Regarding engineering, Wood Group concluded: "Looking ahead, the completion of significant projects and some deterioration in the themes we set out in our interim report in August, principally project delays offshore together with upstream weakness in Canada, is expected to result in a reduction in Engineering earnings before interest, tax and amortisation in 2014 of around 15%."

Mr Semple predicted engineering activity would pick up in the medium term. He expects some delayed projects will come back, possibly in a different form.

The company said its maintenance arm, which works on existing facilities, is performing strongly.
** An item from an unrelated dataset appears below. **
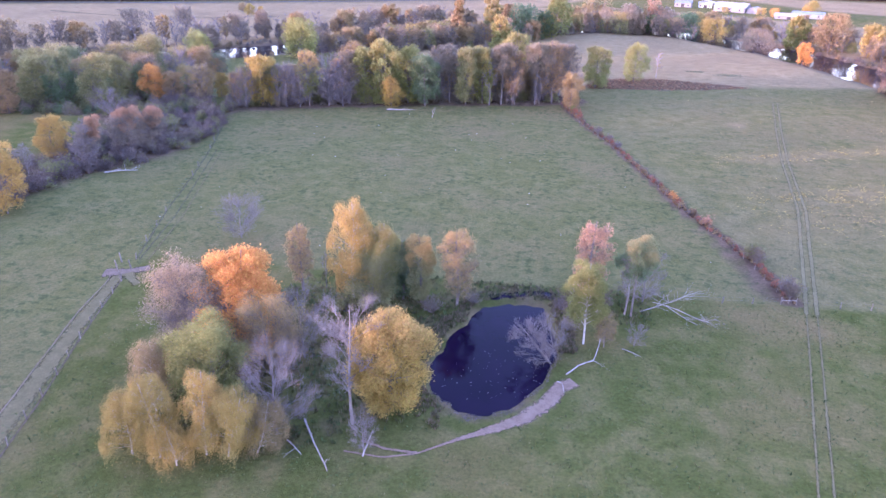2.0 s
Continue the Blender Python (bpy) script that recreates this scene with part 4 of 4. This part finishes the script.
def fence(line, step, label, seed, missing=0.0):
    """Wooden posts with two strands of wire."""
    r = random.Random(seed)
    total = sum(math.dist(a, b) for a, b in zip(line, line[1:]))
    count = int(total / step)
    x0, y0, _, _ = along_line(line, 0)
    rail = new("fence")
    rail.location = (x0, y0, 0)
    tops = []
    for i in range(count + 1):
        x, y, lx, ly = along_line(line, i / count)
        x, y = x + r.uniform(-0.15, 0.15), y + r.uniform(-0.15, 0.15)
        z = float(land(x, y))
        tops.append((x - x0, y - y0, z))
        if r.random() < missing:
            continue
        post = new("post", POST)
        post.parent = rail
        post.matrix_basis = pose(x - x0, y - y0, z - 0.12, r.uniform(-6, 6), r.uniform(-6, 6), r.uniform(0, 90)) @ Matrix.Diagonal((1, 1, r.uniform(0.85, 1.12), 1))
    for high in (0.55, 1.05):
        tubes = Tubes()
        tubes.add([(x, y, z + high) for x, y, z in tops], [0.005] * len(tops), 3)
        new("wire", tubes.mesh("wire", WIRE)).parent = rail
    return tagged(rail, label, "fence", "field fences")


fence([(a - 0.9, b - 0.2) for a, b in HEDGE], 4.2, "weathered post and wire fence along the hedge", 51)
fence([(20, 93.9), (32.6, 94.7), (46, 96.1), (53.3, 96), (62.2, 96.4), (98, 98.5), (150, 101)], 4.6, "weathered post and wire fence across the fields", 52, 0.1)
fence([(-64.6, 85.5), (-59.8, 66.8), (-56.0, 54.0), (-53.7, 44.3), (-51.0, 35.5), (-49.8, 30.4), (-45.5, 16)], 4.4, "wooden post and wire fence beside the lane", 53)
fence([(-66.6, 93.5), (-73.5, 116.8), (-78.3, 137.5), (-86.6, 167.1), (-92, 184)], 7.5, "old leaning post fence in tall grass", 54, 0.15)
for gx, gy in ((-67.2, 88.9), (-65.0, 89.4), (-68.2, 91.8), (-64.4, 85.4)):
    gate = new("gate_post", TALL_POST)
    gate.matrix_basis = pose(gx, gy, float(land(gx, gy)) - 0.15, 3, -4, 20)
    tagged(gate, "dark upright wooden gate post at the lane's end", "gate post", "gate posts")

rail = new("fence_rail")
rail.matrix_basis = pose(44.4, 96.0, float(land(44.4, 96.0)), 0, 0, 6)
bm = bmesh.new()
box(bm, (2.4, 0.09, 0.10), (0, 0, 0.75), 0, 0.02)
part("rail", bm, DEADWOOD, rail)
for end in (-1.2, 1.2):
    upright = new("post", POST)
    upright.parent, upright.location = rail, (end, 0.08, -0.1)
tagged(rail, "pale wooden rail between two posts at the field corner", "fence rail")

# ---- fallen trunks ----


def fallen(points, thick, label, boughs=0, seed=1, name="fallen_trunk"):
    """A bleached trunk lying on the ground, with broken boughs."""
    rng = np.random.default_rng(seed)
    x0, y0, _ = points[0]
    base = float(land(x0, y0))
    log = new(name)
    log.location = (x0, y0, base)
    thick *= 0.75
    line = np.array([(x - x0, y - y0, z + thick * 0.7) for x, y, z in points], float)
    u = np.linspace(0, 1, 9)
    spine = np.stack([np.interp(u, np.linspace(0, 1, len(line)), line[:, c]) for c in range(3)], 1) + rng.normal(size=(9, 3)) * thick * 0.18
    tubes = Tubes()
    tubes.add(np.vstack([spine[:1] - [0, 0, 0.01], spine, spine[-1:] + 0.01]), np.r_[0.01, thick * (1 - 0.6 * u), 0.005], 8)
    new("trunk", tubes.mesh("trunk", DEADWOOD)).parent = log
    for k in range(boughs):
        at = spine[rng.integers(2, 8)]
        way = rng.normal(size=3) + (spine[-1] - spine[0]) / np.linalg.norm(spine[-1] - spine[0]) * 1.2
        way[2] = abs(way[2]) * 0.7
        way /= np.linalg.norm(way)
        far = rng.uniform(0.8, 2.6) * max(thick, 0.11) * (14 if boughs > 5 else 8)
        bough = Tubes()
        bough.add([at, at + way * far * 0.5 + rng.normal(size=3) * 0.1, at + way * far + [0, 0, -0.1 * far]], [thick * 0.4, thick * 0.28, thick * 0.08], 5)
        for _ in range(3):
            a = at + way * far * rng.uniform(0.4, 1)
            bough.add([a, a + (way + rng.normal(size=3) * 0.6) * far * 0.35], [thick * 0.15, thick * 0.04], 4)
        new("bough", bough.mesh("bough", DEADWOOD)).parent = log
    return tagged(log, label, "fallen trunk")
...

Growth in the maintenance arm has been led by the group's shale related activity onshore the US in recent months.

Mr Semple said the North Sea is a good, strong market.

The company is still making losses on a big contract in Oman.

Wood Group said performance across its gas turbine joint ventures is expected to be flat for 2014

Wood Group said: "The Group has delivered good growth in 2013 and is confident of achieving performance for the year in line with expectations."

Shares in Wood Group closed down 79p, at 718p. That left it with a market capitalisation of around £2.7bn.